As for other ones that would hit me like that, really, it mostly comes down to musicians. A lot of the old guard is really getting up there in age, and given how hard so many of them lived, I fully expect them to start dropping fast. I’m more saddened by Lemmy than I will be when Ozzy dies, but I know he’ll probably get a whole lot of attention, especially after having that reality show. Of all of the big names in metal, I think the one that will probably crush me the most will be Rob Halford, as Judas Priest was the first metal band I loved. The next band I loved was Metallica, and I’m largely out of love with them now, so I’m unsure how strongly I’d respond if say Hettfield or Hammett died (fuck Lars, couldn’t care less if he died).

But I think the ones that will crush me most will be when some of the bands I’ve loved for years now that never broke through and so won’t get the mainstream attention. I think I may actually cry if I were to hear word that Mikael Akerfeldt, Devin Townsend, Steve Wilson, Danny Cavanagh, Dan Swano, Jonas Renske, Warrel Dane, Jeff Loomis, anyone from Dream Theater, etc. had died, especially if it were sudden.

None of them. Life goes on, like it or not.

Isaac Asimov for me, too. I was 30 when he died, and it was a shock. He was tremendously influential on my life, particularly his nonfiction.

Joe Strummer. Much as I loved people like Robin Williams or David Bowie, they (and a lot of other people mentioned here already) had long since stopped producing work that I was actively searching out. Strummer was someone I was still an active fan of when he died, and I’m still bummed that I won’t ever hear new music from him again.

It’s not at all an exaggeration to say that Robert Heinlein showed me what it meant to be a man. Far more than my father ever did his books led me to value work, ingenuity and integrity. That was a black, black year for me.

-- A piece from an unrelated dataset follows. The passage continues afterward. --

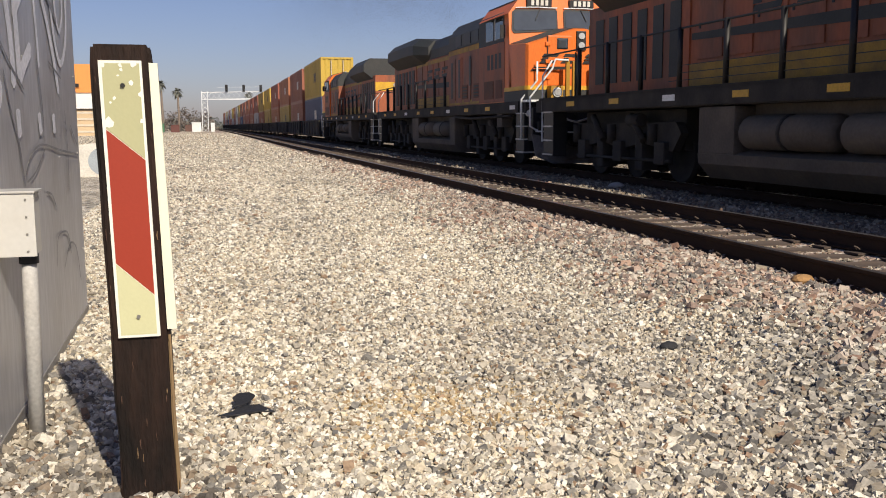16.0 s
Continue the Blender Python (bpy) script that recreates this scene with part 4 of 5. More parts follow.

It seems to me that some celebrity deaths are extra sad because the person had their career cut short. So a person who did all their major creative work 30 years ago and has been mostly retired since then is kind of sad, just like it is when anyone dies. But then you have people like Jim Henson or Robin Williams who still had so much more they could have done. I mean, what’s the point about being sad about the passing of a creative legend, as opposed to a random neighbor? Because the creative legend influenced you by what they created. And now that influence is gone. So what you really miss is the future that will never be.

John Lennon. Always my favorite Beatle since childhood, I was horrified and shocked to hear that he’d been shot and killed by a fan. I was pregnant at the time and emotional anyway, but I can still remember sinking to the bathroom floor (I heard the news on a small radio we had in the bathroom) and just sobbing.

I’d also say John Lennon. There was the factor of the suddenness of his death. And there was the combination of the great work he had done in the past and the career revival he appeared to be on the verge of.

I’m going to say that for me, when Bob Dylan dies… that will be it… total shock and sadness.

I guess, being 43 years old, the biggest death to me thus far has been Kurt Cobain.

John Lennon and George Harrison. And Stevie Ray Vaughn. I was only in third grade, but Janis Joplin and Jimmy Hendrix dying about two weeks apart was pretty stunning.

He certainly looms large in his particular realm but not to a broad audience-- Spalding Gray’s suicide devastated me.